The speech given by Lyndon B. Johnson in 1965 was a milestone in history, and took place just a week after there was a deadly racial outburst surrounding the issue of voting. President Johnson spoke to the people and he stated that citizens are indeed citizens, regardless of race, and should all have the same rights and privileges as one another, as states the constitution. The deadly violent outburst wasn’t caused by just any random racist white Americans, it was caused by police officers who did not want to allow African Americans to travel in order to vote – they did not believe that African Americans held the right to vote and were going to do anything to stop it from happening.
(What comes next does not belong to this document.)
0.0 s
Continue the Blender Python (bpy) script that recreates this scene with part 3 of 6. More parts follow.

President Johnson brought the attention to a bill that he would be sending into the legislature. The bill was to strike down any voting restrictions in all elections, federal, state, and local which have been used to deny African Americans the right to vote. The bill will provide for citizens to be registered by officials of the United States Government, if the state officials refuse to register them. Johnson stated that “It is wrong—deadly wrong—to deny any of your fellow Americans the right to vote in this country”, which is what was happening. Regardless of race, culture, and beliefs, those people are Americans and deserve to have the same rights and privileges as white Americans do.
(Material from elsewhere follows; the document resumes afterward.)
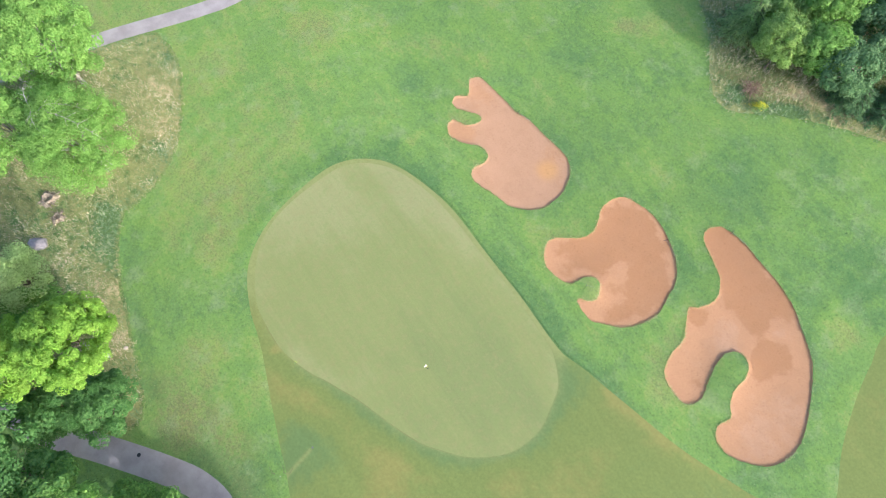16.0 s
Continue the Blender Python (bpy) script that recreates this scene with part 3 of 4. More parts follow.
for k, name, mat, label in ZONES:
    f = tris[zone == k]
    used, inv = np.unique(f, return_inverse=True)
    q = xy[used]
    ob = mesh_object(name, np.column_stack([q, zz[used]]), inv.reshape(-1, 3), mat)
    tagged(ob, label, {"ground": "ground", "meadow": "ground", "path": "path", "fairway": "grass", "putting_green": "grass", "bunker": "bunker"}[name], kind="structure")
    me = ob.data
    near_green = d_green[used]
    bank = np.exp(-(np.maximum(d_fair[used], 0) / 1.7) ** 1.4) * (0.85 + 0.15 * smooth(-9, -3, q[:, 0])) * smooth(3, 7, q[:, 1] + 1.2 * np.maximum(q[:, 0] + 6, 0)) * (1 - smooth(14, 18, q[:, 0]))
    tone = {0: -0.12 + 1.1 * blobs(q, ROUGH_SPOTS) + 0.5 * (1 - smooth(-12, -6, q[:, 0])) * smooth(6, 12, q[:, 1]) - 1.1 * bank + 0.45 * np.exp(-np.maximum(d_fair[used], 0) / 0.8) * (q[:, 0] < -8) * (1 - smooth(3, 6, q[:, 1])) - 0.8 * np.exp(-((d_mead[used] - 1.0) / 0.8) ** 2) * smooth(-3, -1, q[:, 1]) * (1 - smooth(6, 9, q[:, 1])) - np.exp(-(d_sand[used] / 1.5) ** 2) * np.where(eastward[used] > 0, 1.2, 0.8) * eastward[used], 1: -0.15 + blobs(q, MEADOW_SPOTS), 4: 0.05 + blobs(q, FAIR_SPOTS) + 0.25 * np.exp(-(near_green / 0.9) ** 2) * smooth(1.5, 3.5, q[:, 1]) * (1 - 0.8 * smooth(-3, 2, q[:, 0])) - 0.8 * np.exp(-(near_green / 0.85) ** 2) * (1 - smooth(0.2, 2.0, q[:, 1])) + 0.25 * np.exp(-((near_green - 2.2) / 0.8) ** 2) * (1 - smooth(-0.5, 1.5, q[:, 1])) * (1 - smooth(-2, 2, q[:, 0])) + 0.75 * np.exp(-((d_fair[used] + 0.2) / 0.3) ** 2) * smooth(12.3, 14, q[:, 0]) * (1 - smooth(23, 26, q[:, 0]))}.get(k)
    if k == 5:
        across = (q - np.array((2.78, 12.4))) @ np.array((0.845, 0.534))
        # tone rises northwards to paint in the front-lit look, besides bands and patches
        tone = -0.12 + 0.75 * smooth(5, 16, q[:, 1]) + 0.25 * np.exp(-((across + 1.2) / 1.5) ** 2) + 0.15 * np.exp(-(near_green / 1.2) ** 2) + 0.15 * smooth(-7, -14, across) - 0.3 * np.exp(-((across + 4.2) / 1.3) ** 2) + blobs(q, [(2, -2, 6, -0.4), (-1.4, 5, 1.5, 0.2), (-4, -0.5, 2, 0.3), (-2.6, 0.5, 1.0, -0.35), (6, 0, 3, -0.15)])
    if tone is not None:
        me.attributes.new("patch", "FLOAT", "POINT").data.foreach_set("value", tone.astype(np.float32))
    if k == 4:
        ne = np.maximum(smooth(-6, -1, q[:, 0]) * smooth(-1.5, 1.5, q[:, 1]), 0.85 * smooth(4.5, 7.5, q[:, 1]))
        me.attributes.new("collar", "FLOAT", "POINT").data.foreach_set("value", np.max([ne * (1 - smooth(0.75, 1.2, near_green)), 0.75 * np.exp(-near_green / 0.16), trench(q)], axis=0).astype(np.float32))
        me.attributes.new("rim", "FLOAT", "POINT").data.foreach_set("value", (0.8 * np.exp(-(near_green / 0.045) ** 2) * (1 - smooth(3.0, 5.0, q[:, 1])) * (1 - 0.85 * smooth(-1, 3, q[:, 0]))).astype(np.float32))
    if k == 0:
        me.attributes.new("worn", "FLOAT", "POINT").data.foreach_set("value", np.clip(blobs(q, WORN_SPOTS), 0, 0.8).astype(np.float32))
        me.attributes.new("edge", "FLOAT", "POINT").data.foreach_set("value", np.minimum(d_fair[used], 12).astype(np.float32))
    if k >= 6:
        edge = signed(L_BUNK[k - 6], q)
        me.attributes.new("wet", "FLOAT", "POINT").data.foreach_set("value", (blobs(q, WET_SPOTS) - (0.4 if k == 6 else 0.0) - 0.1 * np.exp(-(edge / 0.4) ** 2)).astype(np.float32))
        me.attributes.new("orange", "FLOAT", "POINT").data.foreach_set("value", np.clip(sum(k2 * np.exp(-(((q - np.array((x, y))) ** 2).sum(1) / rad ** 2) ** 2) for x, y, rad, k2 in ORANGE_SPOTS), 0, 0.95).astype(np.float32))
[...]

Overall, President Johnson, who was a white American, was standing up for the rights of the African Americans and believed that they should get the right to vote, and that the U.S. Constitution indeed fits for them also, as long as they are American citizens, regardless of skin color, they are granted the same rights as others. You would think that if the entire nation saw that their president, a white man, was to stand up for the rights of African Americans, the rest of the nation would follow through with him in order to do their best to be a “good citizen”.